─── Data shown ───

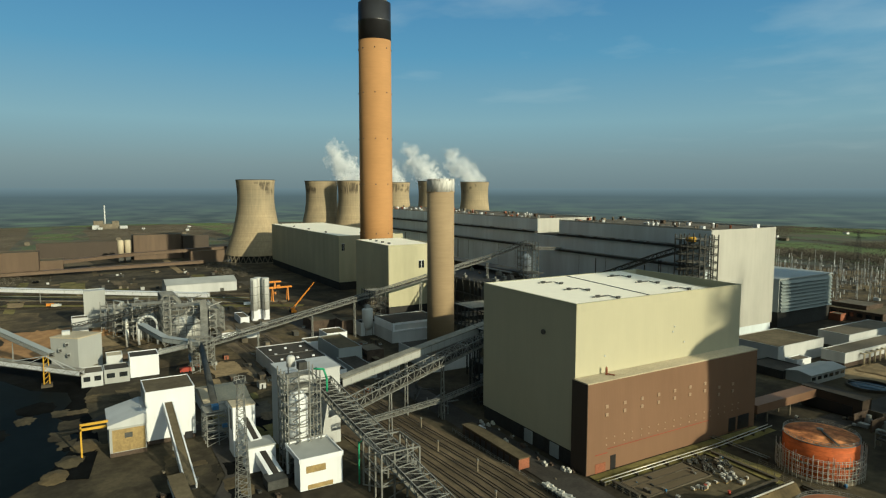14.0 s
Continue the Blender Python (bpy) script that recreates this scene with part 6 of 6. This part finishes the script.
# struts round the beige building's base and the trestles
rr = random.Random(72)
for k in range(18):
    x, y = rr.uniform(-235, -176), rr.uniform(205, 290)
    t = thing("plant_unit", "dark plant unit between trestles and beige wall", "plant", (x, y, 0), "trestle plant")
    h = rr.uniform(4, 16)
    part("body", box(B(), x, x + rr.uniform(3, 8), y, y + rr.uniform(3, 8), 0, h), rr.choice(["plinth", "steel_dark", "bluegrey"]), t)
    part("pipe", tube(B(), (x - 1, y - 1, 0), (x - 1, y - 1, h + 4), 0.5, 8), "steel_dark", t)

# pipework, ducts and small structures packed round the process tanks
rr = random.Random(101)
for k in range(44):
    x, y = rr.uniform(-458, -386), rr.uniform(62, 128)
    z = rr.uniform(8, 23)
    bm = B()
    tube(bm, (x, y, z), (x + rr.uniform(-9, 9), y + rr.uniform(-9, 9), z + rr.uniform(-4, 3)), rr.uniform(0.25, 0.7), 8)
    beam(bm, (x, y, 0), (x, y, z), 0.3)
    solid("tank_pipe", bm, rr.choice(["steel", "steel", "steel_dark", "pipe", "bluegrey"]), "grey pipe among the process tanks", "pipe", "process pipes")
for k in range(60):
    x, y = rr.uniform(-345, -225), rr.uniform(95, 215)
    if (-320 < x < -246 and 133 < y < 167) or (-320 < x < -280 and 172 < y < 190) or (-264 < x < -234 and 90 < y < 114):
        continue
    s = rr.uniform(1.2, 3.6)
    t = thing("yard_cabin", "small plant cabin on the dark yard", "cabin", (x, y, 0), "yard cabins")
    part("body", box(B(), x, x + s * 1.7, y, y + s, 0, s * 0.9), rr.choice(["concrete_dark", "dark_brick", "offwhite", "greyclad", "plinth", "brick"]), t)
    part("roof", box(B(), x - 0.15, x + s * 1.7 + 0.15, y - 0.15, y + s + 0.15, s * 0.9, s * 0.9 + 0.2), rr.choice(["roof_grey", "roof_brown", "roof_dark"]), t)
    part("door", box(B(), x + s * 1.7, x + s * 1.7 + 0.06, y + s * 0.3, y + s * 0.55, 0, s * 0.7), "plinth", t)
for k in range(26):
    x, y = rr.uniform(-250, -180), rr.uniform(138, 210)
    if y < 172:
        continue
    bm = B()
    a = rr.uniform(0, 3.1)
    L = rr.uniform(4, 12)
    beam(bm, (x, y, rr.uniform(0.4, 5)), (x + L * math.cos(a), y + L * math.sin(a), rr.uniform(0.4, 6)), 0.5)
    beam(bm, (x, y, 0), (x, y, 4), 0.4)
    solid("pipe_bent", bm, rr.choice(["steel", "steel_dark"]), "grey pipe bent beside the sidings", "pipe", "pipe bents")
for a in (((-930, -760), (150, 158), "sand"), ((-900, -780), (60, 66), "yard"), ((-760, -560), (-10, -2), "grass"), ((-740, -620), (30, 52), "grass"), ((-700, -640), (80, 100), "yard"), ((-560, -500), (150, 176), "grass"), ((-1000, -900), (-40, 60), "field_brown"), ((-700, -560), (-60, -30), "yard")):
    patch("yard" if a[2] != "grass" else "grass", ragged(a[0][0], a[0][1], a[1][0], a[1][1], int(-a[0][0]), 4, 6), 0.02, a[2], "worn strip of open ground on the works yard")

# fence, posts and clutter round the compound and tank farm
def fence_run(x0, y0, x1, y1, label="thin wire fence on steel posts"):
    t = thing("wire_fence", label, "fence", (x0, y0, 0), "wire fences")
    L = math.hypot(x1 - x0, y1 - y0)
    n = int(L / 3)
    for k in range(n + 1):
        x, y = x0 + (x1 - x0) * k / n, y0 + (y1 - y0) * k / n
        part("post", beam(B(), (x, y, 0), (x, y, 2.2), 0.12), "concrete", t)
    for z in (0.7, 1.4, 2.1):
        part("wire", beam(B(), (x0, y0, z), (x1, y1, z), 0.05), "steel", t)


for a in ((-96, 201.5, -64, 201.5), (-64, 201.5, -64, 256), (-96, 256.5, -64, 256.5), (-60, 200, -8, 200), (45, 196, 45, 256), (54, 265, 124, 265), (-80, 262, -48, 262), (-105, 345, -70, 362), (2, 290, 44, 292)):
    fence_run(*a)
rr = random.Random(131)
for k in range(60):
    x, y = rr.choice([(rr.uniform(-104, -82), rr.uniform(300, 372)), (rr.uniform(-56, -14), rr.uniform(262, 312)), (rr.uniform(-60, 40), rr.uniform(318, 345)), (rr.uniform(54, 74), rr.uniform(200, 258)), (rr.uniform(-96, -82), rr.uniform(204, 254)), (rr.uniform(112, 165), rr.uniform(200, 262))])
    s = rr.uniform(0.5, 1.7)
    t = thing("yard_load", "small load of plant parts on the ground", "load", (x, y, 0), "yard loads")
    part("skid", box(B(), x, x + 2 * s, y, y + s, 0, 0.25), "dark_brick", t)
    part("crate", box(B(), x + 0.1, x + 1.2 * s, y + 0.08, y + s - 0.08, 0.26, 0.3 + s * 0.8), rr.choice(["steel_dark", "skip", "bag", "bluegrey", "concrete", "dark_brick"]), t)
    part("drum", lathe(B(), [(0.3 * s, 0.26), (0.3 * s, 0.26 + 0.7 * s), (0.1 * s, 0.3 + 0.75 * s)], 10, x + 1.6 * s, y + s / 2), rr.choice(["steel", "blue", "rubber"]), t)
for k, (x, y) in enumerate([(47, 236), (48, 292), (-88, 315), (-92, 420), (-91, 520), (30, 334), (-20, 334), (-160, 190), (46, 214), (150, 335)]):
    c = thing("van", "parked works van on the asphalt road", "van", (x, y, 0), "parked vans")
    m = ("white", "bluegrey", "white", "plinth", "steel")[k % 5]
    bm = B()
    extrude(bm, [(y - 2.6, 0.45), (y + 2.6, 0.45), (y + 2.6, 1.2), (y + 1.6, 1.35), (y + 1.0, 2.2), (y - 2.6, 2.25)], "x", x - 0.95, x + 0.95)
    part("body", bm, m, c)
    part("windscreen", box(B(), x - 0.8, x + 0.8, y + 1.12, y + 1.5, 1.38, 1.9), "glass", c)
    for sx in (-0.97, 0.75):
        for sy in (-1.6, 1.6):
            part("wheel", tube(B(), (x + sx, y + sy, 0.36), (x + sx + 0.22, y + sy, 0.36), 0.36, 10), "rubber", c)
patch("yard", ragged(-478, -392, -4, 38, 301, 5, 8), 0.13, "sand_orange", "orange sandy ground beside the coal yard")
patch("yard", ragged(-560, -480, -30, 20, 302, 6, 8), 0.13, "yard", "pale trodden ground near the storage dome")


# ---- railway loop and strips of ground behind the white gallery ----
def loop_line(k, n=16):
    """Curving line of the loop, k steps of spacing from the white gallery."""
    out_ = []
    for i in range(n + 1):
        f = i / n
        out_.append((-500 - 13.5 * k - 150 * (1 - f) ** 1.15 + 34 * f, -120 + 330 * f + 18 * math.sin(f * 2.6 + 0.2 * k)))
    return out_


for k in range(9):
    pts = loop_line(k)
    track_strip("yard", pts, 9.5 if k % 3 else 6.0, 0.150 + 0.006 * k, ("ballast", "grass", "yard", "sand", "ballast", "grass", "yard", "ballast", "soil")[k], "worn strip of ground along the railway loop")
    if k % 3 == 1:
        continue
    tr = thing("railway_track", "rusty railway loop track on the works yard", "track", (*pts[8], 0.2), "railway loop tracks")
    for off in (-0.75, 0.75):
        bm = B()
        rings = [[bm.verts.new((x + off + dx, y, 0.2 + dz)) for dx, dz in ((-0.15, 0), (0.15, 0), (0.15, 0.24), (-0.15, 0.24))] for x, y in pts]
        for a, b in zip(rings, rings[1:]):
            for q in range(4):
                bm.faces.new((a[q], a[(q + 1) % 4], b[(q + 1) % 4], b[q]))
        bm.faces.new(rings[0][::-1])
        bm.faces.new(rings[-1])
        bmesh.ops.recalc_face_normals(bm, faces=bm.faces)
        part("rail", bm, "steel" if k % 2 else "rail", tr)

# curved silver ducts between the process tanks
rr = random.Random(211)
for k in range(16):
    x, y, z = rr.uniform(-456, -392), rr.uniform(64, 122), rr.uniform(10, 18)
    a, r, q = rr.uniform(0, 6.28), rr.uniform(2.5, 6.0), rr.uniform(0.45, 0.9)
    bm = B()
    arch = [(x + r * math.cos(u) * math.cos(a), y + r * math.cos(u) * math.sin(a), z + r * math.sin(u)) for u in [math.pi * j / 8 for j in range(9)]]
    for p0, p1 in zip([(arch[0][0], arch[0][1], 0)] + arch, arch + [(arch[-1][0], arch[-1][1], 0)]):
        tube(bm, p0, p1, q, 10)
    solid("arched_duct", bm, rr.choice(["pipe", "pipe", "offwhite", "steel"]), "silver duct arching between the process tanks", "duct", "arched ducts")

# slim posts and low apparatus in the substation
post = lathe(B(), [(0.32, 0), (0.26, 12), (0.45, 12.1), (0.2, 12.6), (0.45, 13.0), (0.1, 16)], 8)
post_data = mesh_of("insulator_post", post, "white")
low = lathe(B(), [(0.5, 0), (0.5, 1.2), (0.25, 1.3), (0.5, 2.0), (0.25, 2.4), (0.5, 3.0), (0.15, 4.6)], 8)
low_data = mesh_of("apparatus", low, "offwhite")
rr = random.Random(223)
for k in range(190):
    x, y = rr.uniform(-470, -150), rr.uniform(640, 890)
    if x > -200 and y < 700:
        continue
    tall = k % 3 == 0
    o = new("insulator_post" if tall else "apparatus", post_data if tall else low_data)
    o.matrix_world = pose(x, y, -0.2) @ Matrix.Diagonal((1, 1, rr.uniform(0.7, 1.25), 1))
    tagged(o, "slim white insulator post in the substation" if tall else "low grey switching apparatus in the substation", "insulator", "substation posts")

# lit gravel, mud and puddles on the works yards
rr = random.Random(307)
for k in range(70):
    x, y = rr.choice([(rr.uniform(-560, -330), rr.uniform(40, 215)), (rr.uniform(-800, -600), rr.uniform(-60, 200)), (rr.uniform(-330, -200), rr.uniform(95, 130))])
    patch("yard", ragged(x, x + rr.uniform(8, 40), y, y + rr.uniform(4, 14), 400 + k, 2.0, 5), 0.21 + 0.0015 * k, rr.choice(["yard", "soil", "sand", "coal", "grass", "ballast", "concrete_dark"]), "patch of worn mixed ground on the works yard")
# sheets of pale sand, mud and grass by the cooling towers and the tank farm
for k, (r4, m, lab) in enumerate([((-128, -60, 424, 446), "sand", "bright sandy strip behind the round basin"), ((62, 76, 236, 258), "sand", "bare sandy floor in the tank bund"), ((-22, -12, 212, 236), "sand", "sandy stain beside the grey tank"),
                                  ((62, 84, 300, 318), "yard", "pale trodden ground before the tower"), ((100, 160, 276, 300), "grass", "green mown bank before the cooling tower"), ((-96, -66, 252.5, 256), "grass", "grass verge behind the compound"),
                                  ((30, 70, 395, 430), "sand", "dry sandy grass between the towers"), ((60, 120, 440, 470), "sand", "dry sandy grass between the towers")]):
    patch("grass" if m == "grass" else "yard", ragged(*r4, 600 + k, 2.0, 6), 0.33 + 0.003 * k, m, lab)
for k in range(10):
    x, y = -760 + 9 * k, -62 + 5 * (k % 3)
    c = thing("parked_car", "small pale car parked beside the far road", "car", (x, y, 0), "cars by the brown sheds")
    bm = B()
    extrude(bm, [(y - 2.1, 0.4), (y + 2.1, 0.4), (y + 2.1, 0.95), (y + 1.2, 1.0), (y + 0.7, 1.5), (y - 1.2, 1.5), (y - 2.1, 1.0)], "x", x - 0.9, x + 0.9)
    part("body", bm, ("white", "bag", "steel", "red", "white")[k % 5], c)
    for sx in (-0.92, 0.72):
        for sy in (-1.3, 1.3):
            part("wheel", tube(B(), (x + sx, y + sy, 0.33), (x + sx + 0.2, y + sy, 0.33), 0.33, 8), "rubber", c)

───

What needs to be done: Extract the lines from the line with "Continue the Blender" through the line with "tube(B(), (x - 1, y". Keep both of those lines, copy everything exactly, and add nothing.

Finished exercise:
Continue the Blender Python (bpy) script that recreates this scene with part 6 of 6. This part finishes the script.
# struts round the beige building's base and the trestles
rr = random.Random(72)
for k in range(18):
    x, y = rr.uniform(-235, -176), rr.uniform(205, 290)
    t = thing("plant_unit", "dark plant unit between trestles and beige wall", "plant", (x, y, 0), "trestle plant")
    h = rr.uniform(4, 16)
    part("body", box(B(), x, x + rr.uniform(3, 8), y, y + rr.uniform(3, 8), 0, h), rr.choice(["plinth", "steel_dark", "bluegrey"]), t)
    part("pipe", tube(B(), (x - 1, y - 1, 0), (x - 1, y - 1, h + 4), 0.5, 8), "steel_dark", t)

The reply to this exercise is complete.